The Soyuz launch pad, known as ELS in French, was built about 6.2 miles northwest of the Ariane 5 launch zone. Authorities decided on the Soyuz pad's location to ensure a suitable geological site for the facility's deep flame pit, which was carved out of granite bedrock.
The distance between the Soyuz and Ariane launch pads also reduces interference between the rocket's operations, but the programs share tracking sites, propellant plants and European management teams. A separate Russian crew assembles the rocket and controls the countdown.

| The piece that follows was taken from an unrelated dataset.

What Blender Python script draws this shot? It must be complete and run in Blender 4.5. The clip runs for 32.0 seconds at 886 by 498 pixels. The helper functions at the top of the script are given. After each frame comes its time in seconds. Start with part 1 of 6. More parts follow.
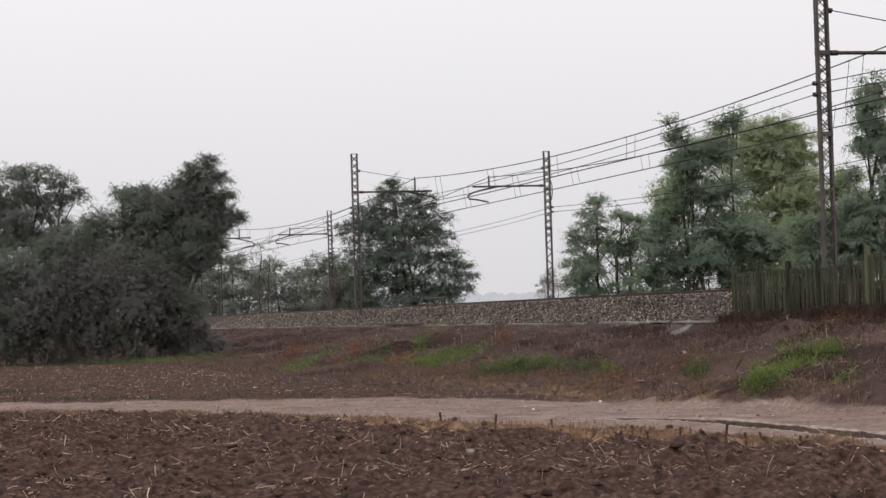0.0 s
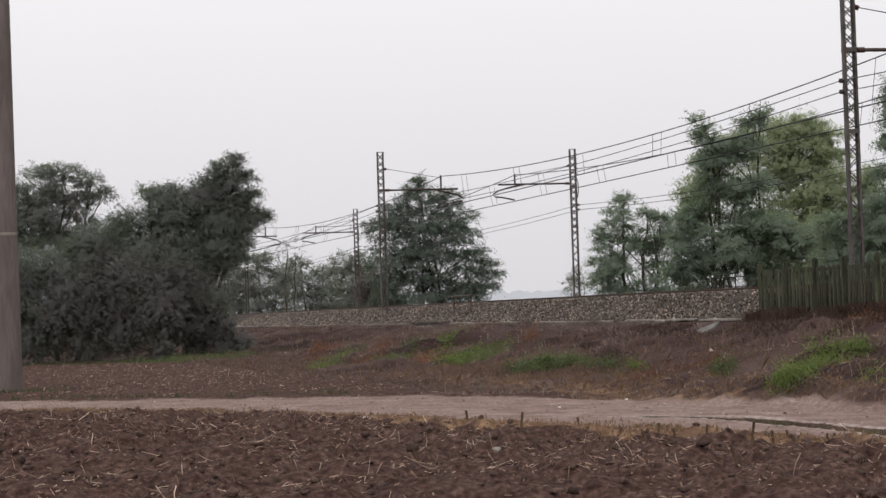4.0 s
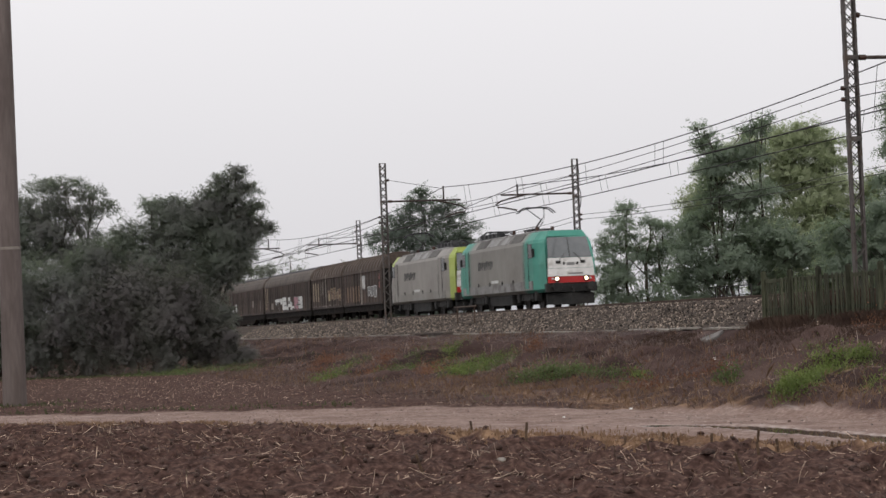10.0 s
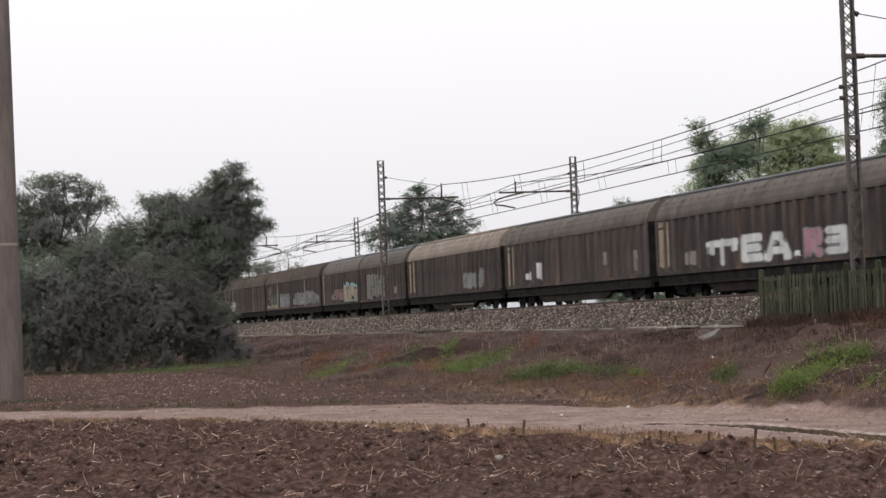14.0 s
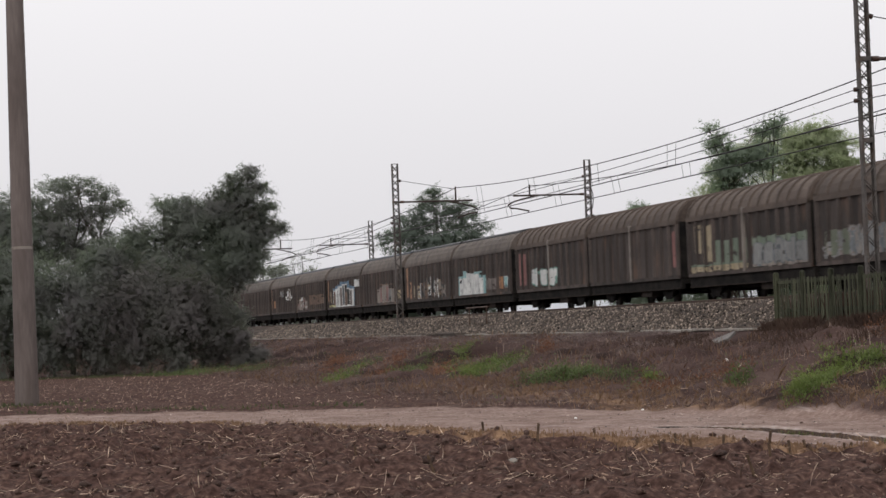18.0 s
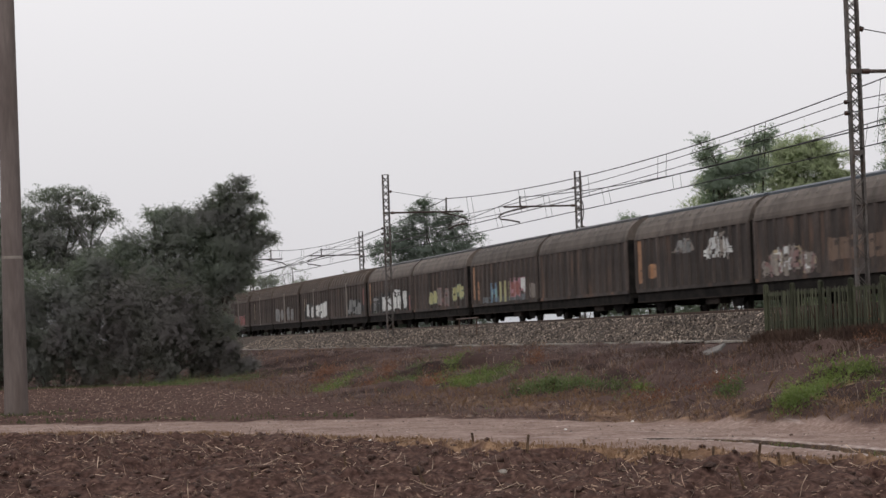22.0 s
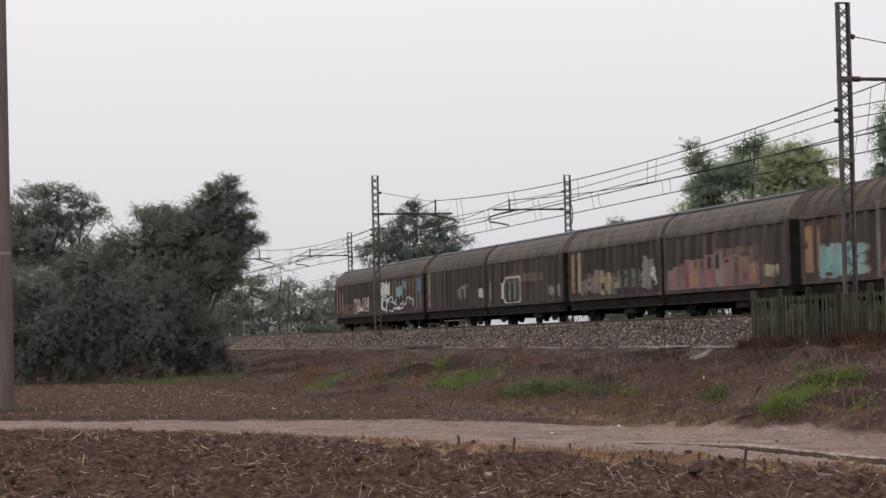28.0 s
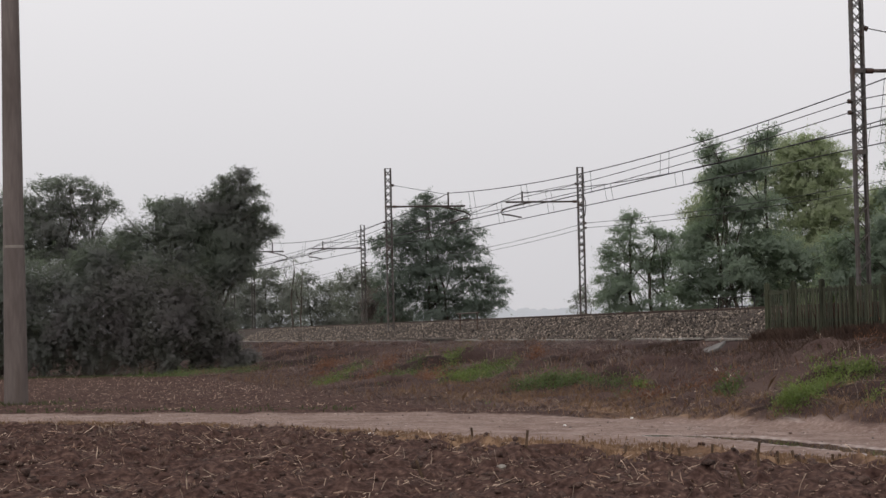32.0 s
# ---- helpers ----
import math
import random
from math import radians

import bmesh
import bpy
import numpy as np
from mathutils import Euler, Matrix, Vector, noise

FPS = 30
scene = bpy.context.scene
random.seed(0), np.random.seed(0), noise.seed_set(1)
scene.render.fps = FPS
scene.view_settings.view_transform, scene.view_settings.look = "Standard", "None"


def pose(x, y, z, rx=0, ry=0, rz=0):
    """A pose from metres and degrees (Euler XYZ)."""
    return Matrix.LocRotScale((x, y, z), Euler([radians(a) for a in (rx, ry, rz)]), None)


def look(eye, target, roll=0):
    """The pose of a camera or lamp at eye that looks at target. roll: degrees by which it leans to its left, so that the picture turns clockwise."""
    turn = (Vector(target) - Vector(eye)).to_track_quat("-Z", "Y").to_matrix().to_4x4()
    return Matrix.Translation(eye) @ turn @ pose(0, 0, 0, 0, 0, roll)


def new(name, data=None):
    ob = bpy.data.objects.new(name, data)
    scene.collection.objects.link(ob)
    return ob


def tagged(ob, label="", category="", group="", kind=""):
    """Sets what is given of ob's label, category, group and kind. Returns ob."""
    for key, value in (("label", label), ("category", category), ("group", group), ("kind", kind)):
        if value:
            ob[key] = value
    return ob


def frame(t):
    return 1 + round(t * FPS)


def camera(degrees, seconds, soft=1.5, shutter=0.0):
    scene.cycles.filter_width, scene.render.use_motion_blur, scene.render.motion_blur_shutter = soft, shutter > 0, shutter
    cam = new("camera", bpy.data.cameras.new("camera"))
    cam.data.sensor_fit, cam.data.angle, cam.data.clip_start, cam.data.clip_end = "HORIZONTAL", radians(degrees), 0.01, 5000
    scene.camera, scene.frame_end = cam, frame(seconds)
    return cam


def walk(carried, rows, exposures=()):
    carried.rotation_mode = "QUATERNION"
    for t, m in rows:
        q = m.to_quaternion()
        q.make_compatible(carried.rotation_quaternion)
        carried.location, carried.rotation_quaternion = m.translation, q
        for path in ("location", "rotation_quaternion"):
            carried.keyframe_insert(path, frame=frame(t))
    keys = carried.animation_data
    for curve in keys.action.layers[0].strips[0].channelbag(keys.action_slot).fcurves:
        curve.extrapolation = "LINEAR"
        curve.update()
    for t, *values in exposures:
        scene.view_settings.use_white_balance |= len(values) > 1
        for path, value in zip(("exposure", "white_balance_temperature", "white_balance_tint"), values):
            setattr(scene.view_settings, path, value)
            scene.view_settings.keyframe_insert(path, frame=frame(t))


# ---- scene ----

# ---------------------------------------------------------------- camera
cam = camera(22.16, 32.0, soft=1.5, shutter=0.25)
walk(cam, [
    (0, pose(0, 0, 1.6, 91.677, 1.799, -0.676)),
    (0.5, pose(0, 0, 1.6, 91.591, 1.86, -0.579)),
    (1, pose(0, 0, 1.6, 91.58, 1.621, -0.541)),
    (1.5, pose(0, 0, 1.6, 91.65, 1.582, -0.418)),
    (2, pose(0, 0, 1.6, 91.707, 1.794, -0.256)),
    (2.5, pose(0, 0, 1.6, 91.772, 1.79, -0.129)),
    (3, pose(0, 0, 1.6, 91.688, 1.796, -0.102)),
    (3.5, pose(0, 0, 1.6, 91.66, 1.795, -0.063)),
    (5.5, pose(0, 0, 1.6, 91.599, 2.111, 0.089)),
    (6, pose(0, 0, 1.6, 91.621, 2.134, 0.069)),
    (6.5, pose(0, 0, 1.6, 91.629, 2.094, 0.071)),
    (7, pose(0, 0, 1.6, 91.626, 2.168, 0.048)),
    (7.5, pose(0, 0, 1.6, 91.671, 2.295, 0.097)),
    (8, pose(0, 0, 1.6, 91.758, 2.401, 0.12)),
    (8.5, pose(0, 0, 1.6, 91.819, 2.445, 0.13)),
    (9, pose(0, 0, 1.6, 91.911, 2.411, 0.082)),
    (9.5, pose(0, 0, 1.6, 91.926, 2.281, 0.04)),
    (10, pose(0, 0, 1.6, 91.925, 2.313, 0.078)),
    (10.5, pose(0, 0, 1.6, 91.907, 2.299, 0.106)),
    (11, pose(0, 0, 1.6, 91.968, 2.311, 0.074)),
    (11.5, pose(0, 0, 1.6, 92.01, 2.272, 0.021)),
    (12, pose(0, 0, 1.6, 91.845, 2.404, -0.006)),
    (12.5, pose(0, 0, 1.6, 91.603, 2.572, -0.062)),
    (13, pose(0, 0, 1.6, 91.35, 2.165, -0.063)),
    (13.5, pose(0, 0, 1.6, 91.418, 2.042, 0.012)),
    (14, pose(0, 0, 1.6, 91.859, 2.152, 0.02)),
    (14.5, pose(0, 0, 1.6, 92.087, 2.101, 0.04)),
    (16.5, pose(0, 0, 1.6, 92.357, 2.203, 0.117)),
    (17, pose(0, 0, 1.6, 92.289, 2.344, 0.151)),
    (17.5, pose(0, 0, 1.6, 92.06, 2.41, 0.233)),
    (18, pose(0, 0, 1.6, 91.952, 2.183, 0.379)),
    (18.5, pose(0, 0, 1.6, 91.989, 2.111, 0.465)),
    (19, pose(0, 0, 1.6, 92.143, 1.971, 0.445)),
    (19.5, pose(0, 0, 1.6, 92.317, 1.976, 0.369)),
    (20, pose(0, 0, 1.6, 92.334, 2.246, 0.371)),
    (20.5, pose(0, 0, 1.6, 92.322, 2.288, 0.387)),
    (21, pose(0, 0, 1.6, 92.292, 2.458, 0.406)),
    (21.5, pose(0, 0, 1.6, 92.286, 2.138, 0.345)),
    (22, pose(0, 0, 1.6, 92.22, 2, 0.129)),
    (22.5, pose(0, 0, 1.6, 92.195, 2.04, 0.022)),
    (23, pose(0, 0, 1.6, 92.18, 1.92, 0.053)),
    (23.5, pose(0, 0, 1.6, 92.178, 1.891, 0.058)),
    (24, pose(0, 0, 1.6, 92.175, 1.874, 0.066)),
    (24.5, pose(0, 0, 1.6, 92.172, 1.86, 0.025)),
    (25, pose(0, 0, 1.6, 92.152, 1.704, -0.04)),
    (25.5, pose(0, 0, 1.6, 92.143, 1.403, -0.089)),
    (27.5, pose(0, 0, 1.6, 92.24, 1.371, -0.161)),
    (28, pose(0, 0, 1.6, 92.261, 1.233, -0.187)),
    (28.5, pose(0, 0, 1.6, 92.246, 1.201, -0.105)),
    (29, pose(0, 0, 1.6, 92.249, 1.203, -0.056)),
    (29.5, pose(0, 0, 1.6, 92.231, 1.25, -0.028)),
    (30, pose(0, 0, 1.6, 92.224, 1.197, -0.031)),
    (30.5, pose(0, 0, 1.6, 92.156, 1.11, -0.015)),
    (31, pose(0, 0, 1.6, 92.08, 1.206, 0.098)),
    (31.5, pose(0, 0, 1.6, 92.057, 1.331, 0.133)),
    (32, pose(0, 0, 1.6, 92.079, 1.302, 0.141))
], exposures=[(0, 0.03), (3, 0.03), (7, 0.02), (10, -0.03), (11, 0.0), (12, 0.06), (12.5, 0.12), (13, 0.25), (14, 0.22), (14.5, 0.2), (16.5, -0.04), (17, -0.06), (18, 0.02), (19, 0.05), (20, -0.06), (23, -0.06), (25, -0.02), (28, -0.03), (29, -0.03), (30, -0.07), (31, -0.11), (32, -0.14)])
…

Although the Vega and Ariane 5 launch pads are much closer together -- just a half-mile apart -- spaceport officials foresee fewer challenges there because the solid-fueled Vega launcher does not use liquid propellants. And the Vega is only expected to launch one or two times each year.
Officials expect three or four Soyuz flights and five-to-six Ariane missions each year from Guiana Space Center.
"We're going to have a fantastic increase in the capabilities for access to space from CSG, but, of course, there will be a learning curve on how we're going to use and operate these three launchers simultaneously," Dordain said.
The next Soyuz launch from French Guiana is scheduled for Dec. 16 with France's Pleiades 1 satellite, which will supply civilian and European military users with high-resolution optical imagery.
The second Soyuz to launch from French Guiana will also haul four ELISA electronic intelligence satellites into orbit for the French defense procurements agency. Chile's SSOT remote sensing and mapping satellite will also be aboard the launch, which will deposit the payloads in polar orbit.